Some families of murdered Black women and girls say another factor in clearance disparities is that their killings draw less attention.


In Los Angeles, an outcry from Black victims’ families erupted last January, after officials announced a $50,000 reward for help solving the fatal stabbing of a 24-year-old white UCLA graduate student. Private donations raised the reward to $250,000. A suspect was quickly apprehended with the help of surveillance footage.


Families of two murdered Black women in Los Angeles demanded rewards in their cases. The body of 16-year-old Tioni Theus was found on the side of a freeway in January with a gunshot wound in her neck. The body of Mikeona Johnson, a 23-year-old, had been found in her car in September, 2020.


Falling rates


In Cleveland, police solved 10 out of 15 homicides of Black women and girls in 2019. In 2020, they solved only half, 9 out of 18.


“During the course of the global coronavirus pandemic, solve rates of homicides decreased in Cleveland and around the country for a variety of reasons, including closed or limited access to court facilities and prosecutors,” Sgt.
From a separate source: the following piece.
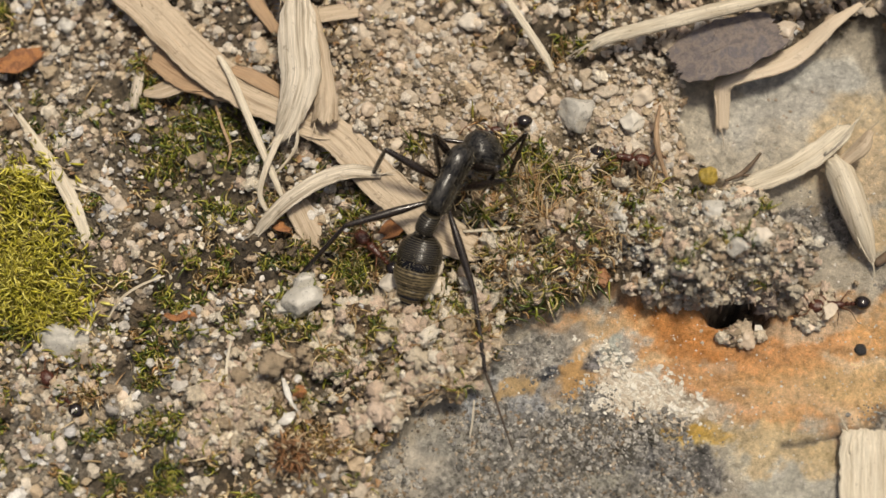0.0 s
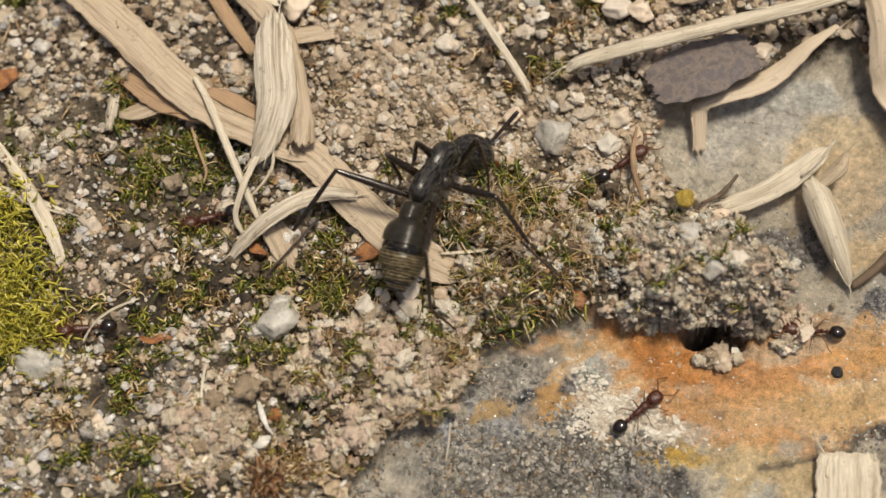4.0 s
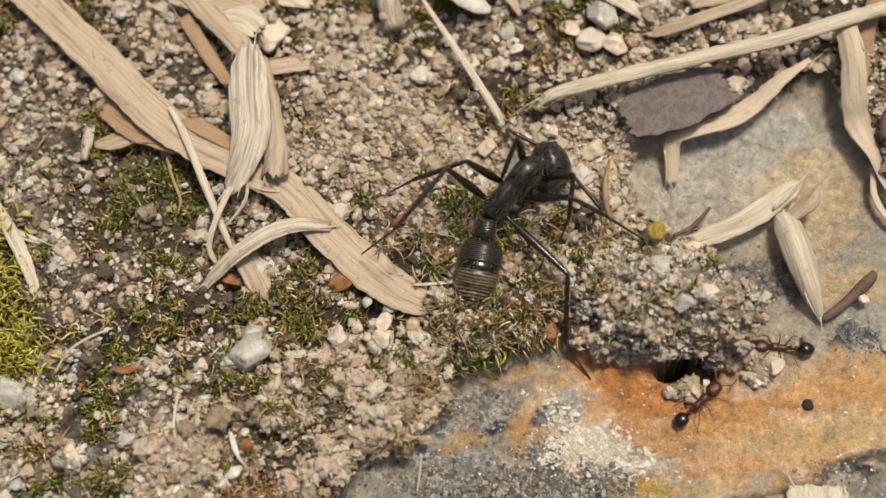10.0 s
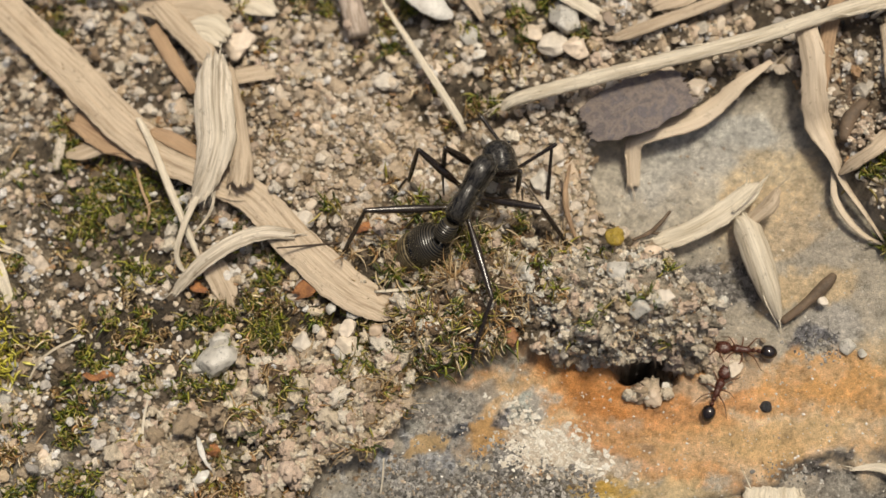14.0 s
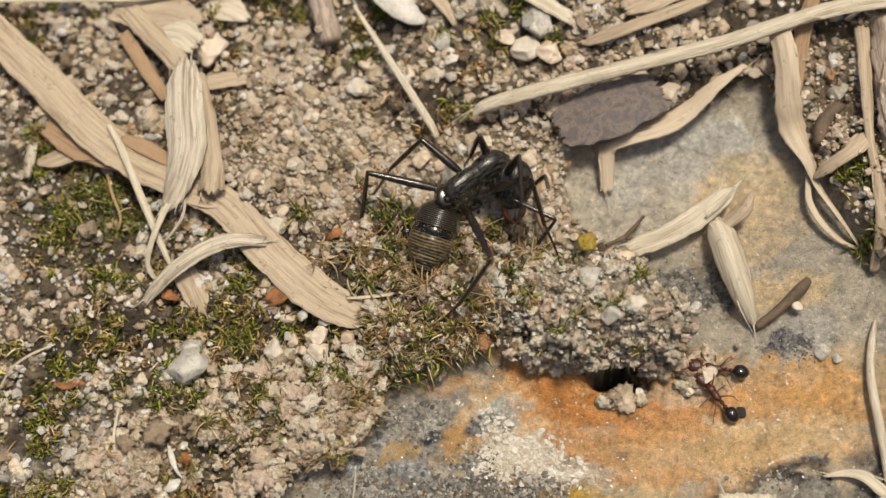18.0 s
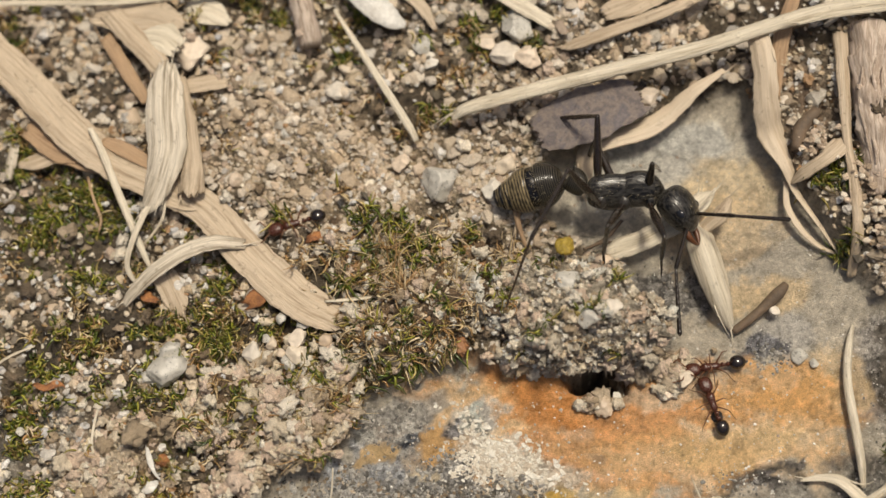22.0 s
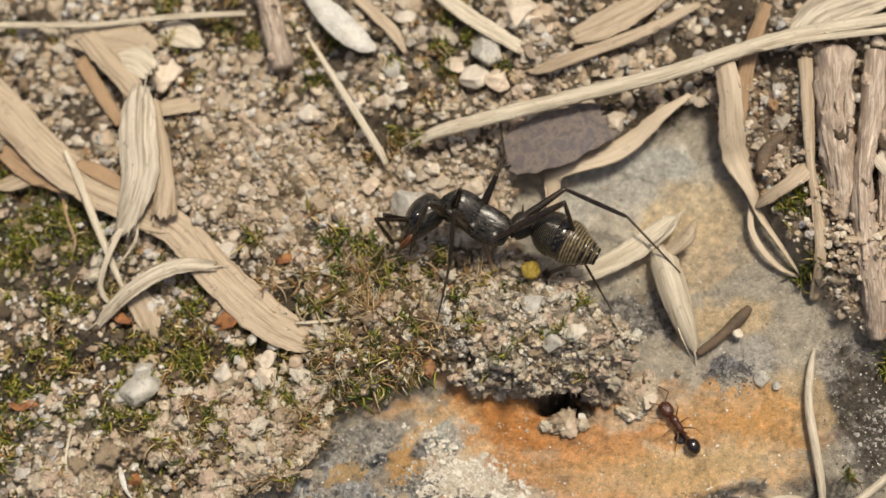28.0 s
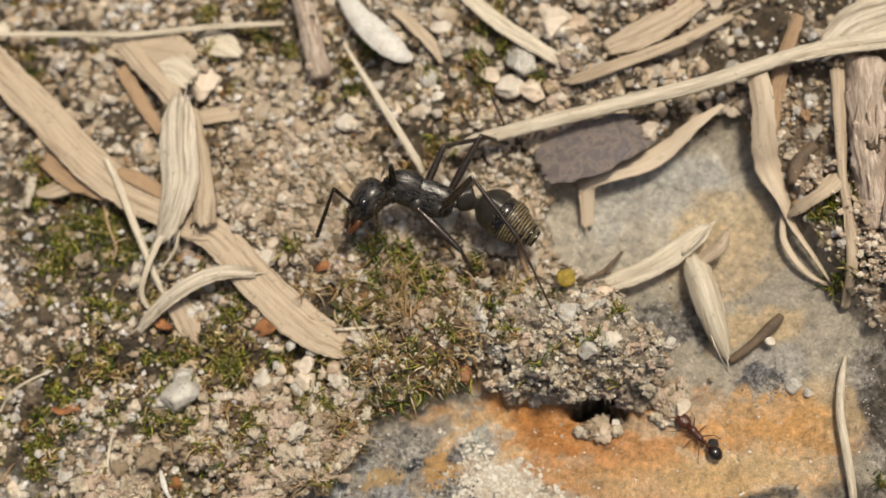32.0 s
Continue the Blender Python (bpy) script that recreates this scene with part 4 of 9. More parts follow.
blade("leaf_scrap", [(-20.29, 13.77, 2.35, 0.53), (-19.08, 13.25, 2.24, 0.88), (-17.60, 12.51, 1.90, 0.70)], STRAW_BROWN, "brown curled leaf edge beside the grass blade", "leaf", seed=5)
blade("grass_sheath", [(-16.93, 17.57, 3.68, 0.89), (-16.91, 16.57, 3.69, 1.64), (-16.80, 14.65, 3.42, 2.15), (-16.61, 12.88, 2.97, 2.08), (-16.92, 11.48, 2.49, 1.67), (-17.37, 10.44, 1.99, 1.15), (-17.77, 9.82, 1.66, 0.46)], STRAW_GREY, "pale grey-ribbed dry grass sheath wrapped over a blade", "grass blade", seed=6, thick=0.2, arch=0.35, ridges=10, torn=0.6, frays=8)
blade("grass_sheath", [(-16.36, 17.09, 3.19, 0.7), (-15.75, 14.70, 2.83, 0.9), (-15.40, 12.56, 2.41, 1.1), (-15.30, 11.35, 2.21, 1.3), (-15.35, 10.66, 2.0, 1.45)], STRAW, "flared straw-coloured grass sheath with a frayed end", "grass blade", seed=7, thick=0.3, arch=0.7, ridges=9, torn=0.3, frays=5)
blade("dry_grass", [(-20.47, 21.02, 3.52, 1.21), (-18.99, 19.43, 3.43, 1.26), (-17.69, 18.03, 3.37, 1.19), (-16.94, 17.03, 3.28, 1.00)], STRAW, "tan grass stem running into the knotted sheath", "grass blade", seed=8, arch=0.3, frays=4)
blade("dry_grass", [(-20.74, 19.85, 3.10, 0.78), (-19.25, 17.60, 2.68, 0.78), (-18.11, 16.03, 2.38, 0.59)], STRAW_BROWN, "thin brown blade beneath the stem", "grass blade", seed=9, frays=4)
blade("leaf_scrap", [(-18.74, 19.72, 3.28, 1.50), (-17.49, 19.44, 3.43, 2.09), (-16.56, 18.80, 3.31, 1.19)], STRAW_PALE, "pale papery leaf base", "leaf", seed=10)
blade("dry_grass", [(-16.13, 16.92, 2.55, 0.89), (-14.88, 17.11, 2.59, 1.01), (-13.82, 17.24, 2.52, 0.77)], STRAW, "short tan grass piece on sand", "straw", seed=11, frays=4)
blade("grass_fibre", [(-17.11, 10.79, 1.96, 0.46), (-17.74, 9.69, 1.84, 0.37), (-18.29, 8.21, 1.54, 0.32), (-18.57, 7.18, 1.04, 0.29), (-18.35, 6.59, 0.62, 0.26), (-18.10, 6.50, 0.30, 0.17)], STRAW_PALE, "thin curled pale grass fibre", "fibre", seed=12, arch=0.3)
blade("grass_fibre", [(-21.00, 14.36, 2.66, 0.29), (-20.36, 13.29, 2.55, 0.38), (-19.52, 11.48, 2.19, 0.43), (-18.73, 9.79, 1.66, 0.40), (-17.96, 8.16, 1.03, 0.35), (-17.50, 7.21, 0.44, 0.23)], STRAW_PALE, "straight narrow bleached grass strand", "fibre", seed=13, arch=0.3)
blade("grass_fibre", [(-16.71, 10.61, 1.82, 0.14), (-16.83, 9.50, 1.60, 0.17), (-17.40, 8.71, 1.24, 0.14), (-18.19, 8.05, 0.81, 0.12)], STRAW_PALE, "hair-thin pale plant fibre hanging down", "fibre", seed=14)
blade("grass_fibre", [(-16.71, 10.36, 1.67, 0.23), (-15.71, 10.07, 1.61, 0.23), (-14.81, 10.11, 1.42, 0.12)], STRAW, "short tan fibre at the knot", "fibre", seed=15)
blade("dry_grass", [(-18.82, 5.36, -0.13, 0.40), (-18.29, 5.82, 0.36, 0.69), (-17.12, 6.71, 1.04, 0.86), (-15.57, 7.64, 1.43, 0.91), (-14.02, 8.20, 1.44, 0.86), (-12.48, 8.29, 1.06, 0.58)], STRAW_GREY, "arched weathered grass blade with ribs", "grass blade", seed=16, thick=0.18, ridges=9, frays=4)
blade("dry_grass", [(-17.13, 7.52, 0.40, 1.16), (-16.56, 6.50, 0.20, 1.32), (-16.03, 5.52, -0.09, 1.21), (-15.75, 4.84, -0.33, 0.40)], STRAW, "short torn end of a straw blade", "straw", seed=17, torn=0.7, frays=4)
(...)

Jennifer Ciaccia, a spokeswoman for the Cleveland police department, said in a written statement.


Among the unsolved murders from 2020 was that of Britney Hardwick, a 22-year-old nail stylist and mother of a three year-old girl named Justice. She was found in the early morning of Dec. 12, 2020, fatally shot in the neck in her black Ford Focus that was parked in her boyfriend’s parents’ driveway.


Sandra Dawkins, Ms. Hardwick’s mother, was certain Cleveland’s homicide detectives would solve the case quickly. Her daughter was with acquaintances before driving to pick up her boyfriend at a party, a friend said. Detectives interviewed Ms. Hardwick’s boyfriend and others, but made no arrests.


Ms. Dawkins, 62, scoured the Cleveland neighborhood where her daughter was murdered, talking to people who live or own businesses there. She hung posters with a picture of her daughter that read “WHO KILLED ME?!!!” and a phone number for tips.


Police said a person of interest has been identified in the case, but there isn’t enough evidence to make an arrest.


image

Ms. Dawkins in her daughter's car at an impound lot in Cleveland.

Wondering if she missed anything, Ms. Dawkins recently went to the police impound lot. Among the rows of vehicles with shattered windows and rusting bullet holes, she found her daughter’s car


She opened the passenger door and sat inside, rubbing the gray upholstery on the driver’s seat still stained with her daughter’s blood.


“How can you just go on in life knowing someone killed your child, and you don’t know who did it?” Ms. Dawkins said. “I got to know.”


—Anthony DeBarros contributed to this article.